Start Recorded data
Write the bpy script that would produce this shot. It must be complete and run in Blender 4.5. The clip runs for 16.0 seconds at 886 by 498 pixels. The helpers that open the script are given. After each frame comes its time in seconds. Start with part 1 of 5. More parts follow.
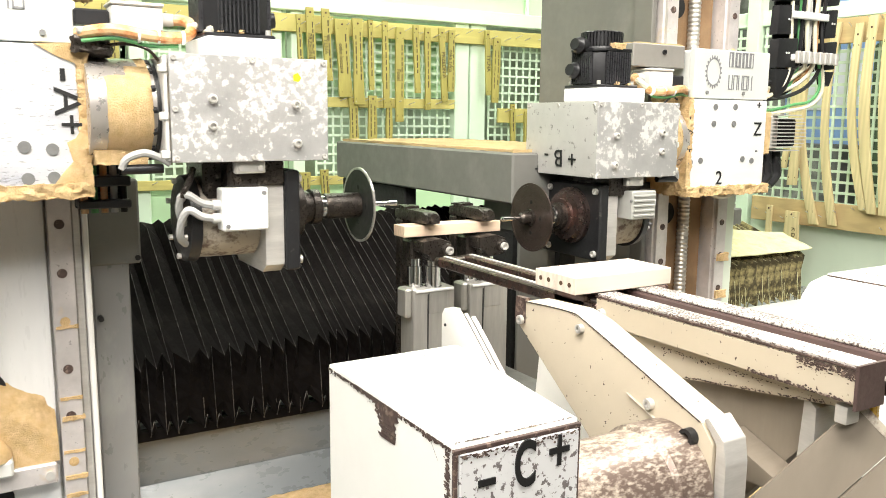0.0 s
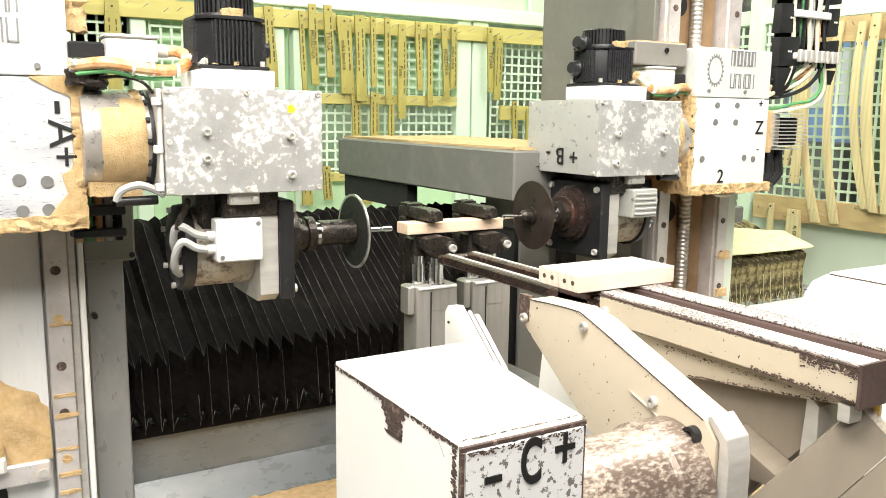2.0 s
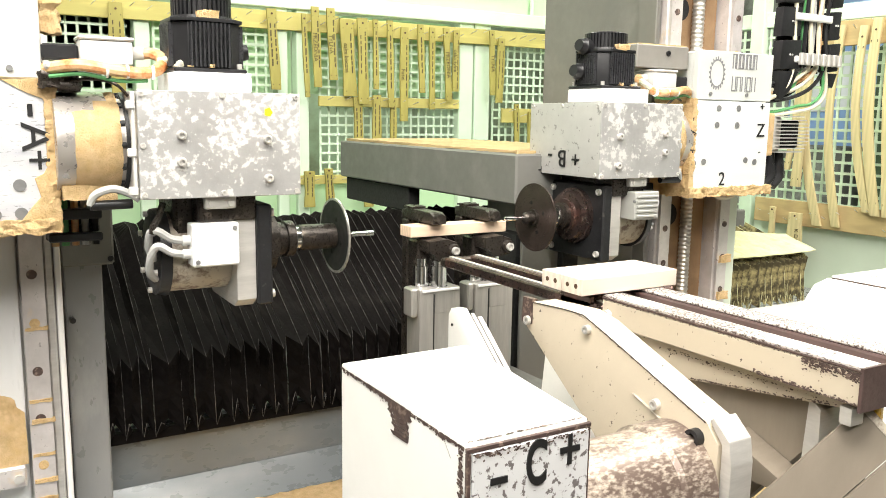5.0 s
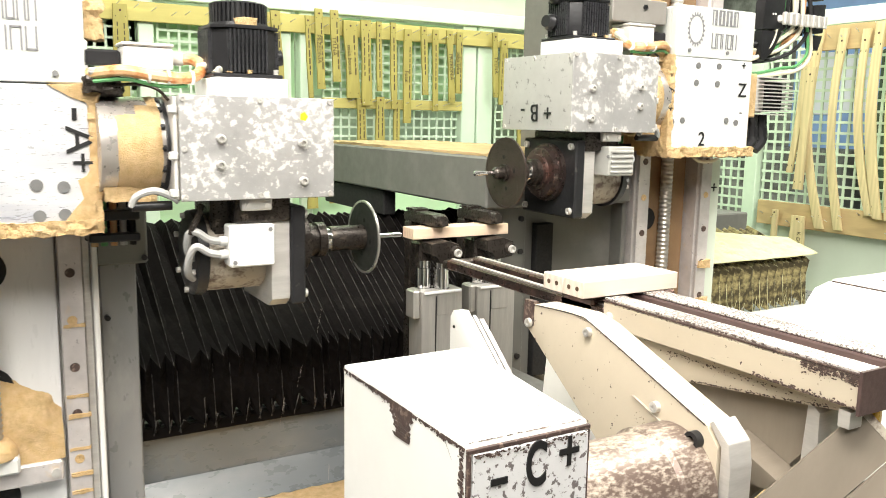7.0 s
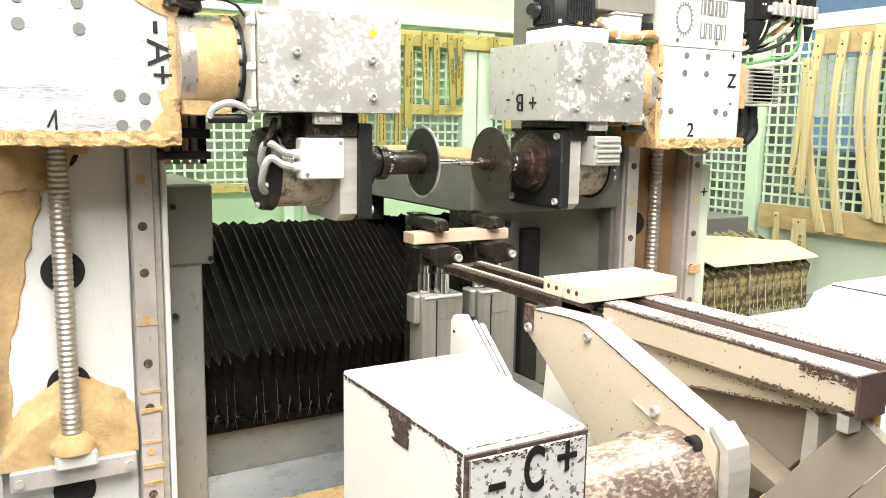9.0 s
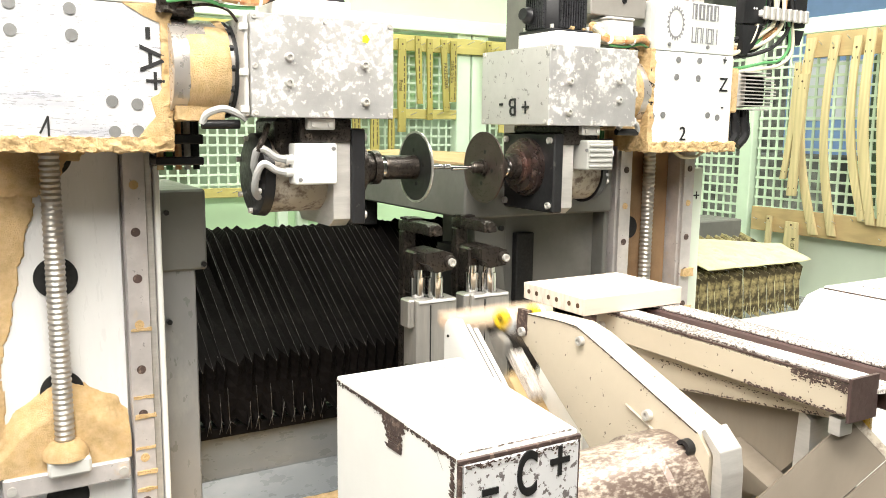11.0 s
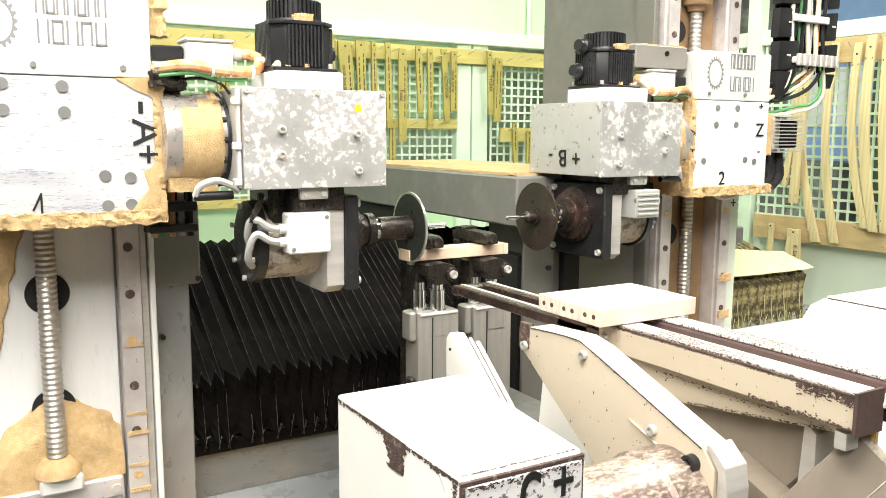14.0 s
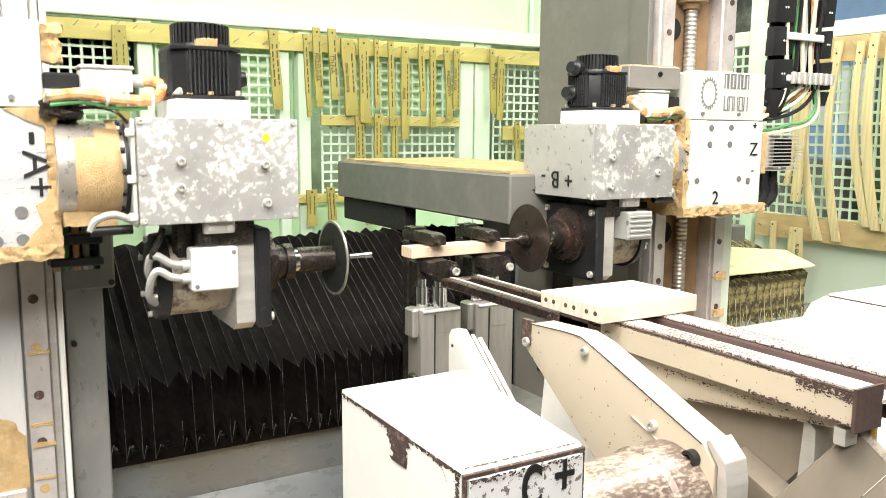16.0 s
End Recorded data
• [Directions for this task]
Reproduce the full material exactly, excluding the pictures.

• [Response to this exercise]
Write the bpy script that would produce this shot. It must be complete and run in Blender 4.5. The clip runs for 16.0 seconds at 886 by 498 pixels. The helpers that open the script are given. After each frame comes its time in seconds. Start with part 1 of 5. More parts follow.
0.0 s
2.0 s
5.0 s
7.0 s
9.0 s
11.0 s
14.0 s
16.0 s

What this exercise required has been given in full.